Back in 1937, the owner of an Oklahoma grocery chain called Humpty Dumpty was thinking of ways to get his clients to buy more stuff at his stores. His solution was as ingenious as it was it was practical: a large metal basket with little wheels. It could be filled to the brim with product upon product, then easily pushed to the checkout counter.
Today, Sylvan Goldman is remembered as the inventor of the shopping cart—a technology which has remained largely unchanged since its creation. But that may not be the case for much longer, as the good folks at Walmart are seeking to reinvent the swivel wheel by creating a mobile fleet of automated shopping carts that can be controlled by a smartphone, CNN reports.
According to a patent application made by Walmart and granted by the US government last week, the prototype shopping carts would be pimped out with detachable motors, video cameras, and sensors, which would allow shoppers to summon their cart with a "user interface device" like a tablet or phone.

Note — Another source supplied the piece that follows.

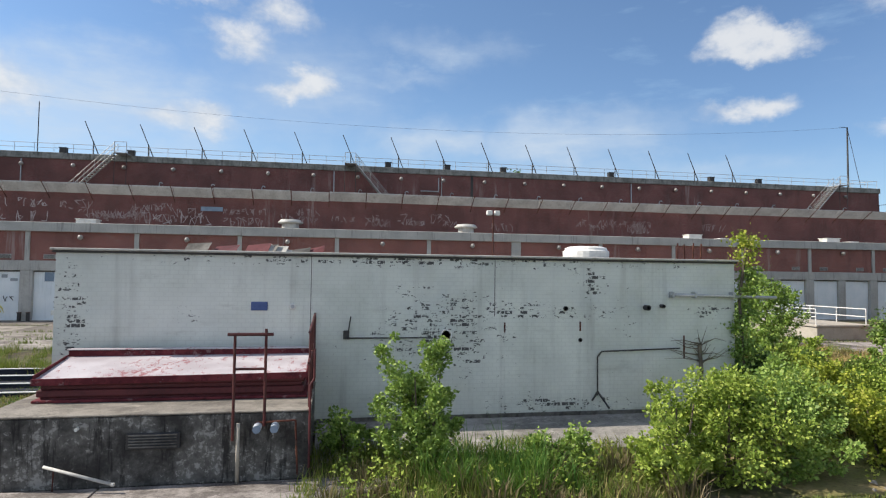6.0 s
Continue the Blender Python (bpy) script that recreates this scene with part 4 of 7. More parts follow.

In other words, your unmanned shopping cart could find you in the store, hopefully avoiding human toes and other carts, and take care of all of that exhausting pushing for you. And while pushing shopping carts is probably one of the only forms of exercise that sedentary, consumerist Americans engage in on a regular basis, the time may have come to let machines undertake even this minimally demanding task.
But the carts envisioned by Walmart are about way more than minimizing physical exertion. The smart carts will also be able to tell humans working at the stores which of them are unattended and return to a docking station on their own, which could have huge implications for inventory. They would also be able to tell customers where items are located inside of airplane hangar-sized Walmarts.
While patent approval hardly means that a design will go into production, it does mean that it could be time to revamp the shopping cart after almost 100 years of the consistency. And, as with any case of mechanization of labor, humans will inevitably be replaced, meaning that the time-honored summer job of pushing carts in the parking lot could soon be obsolete.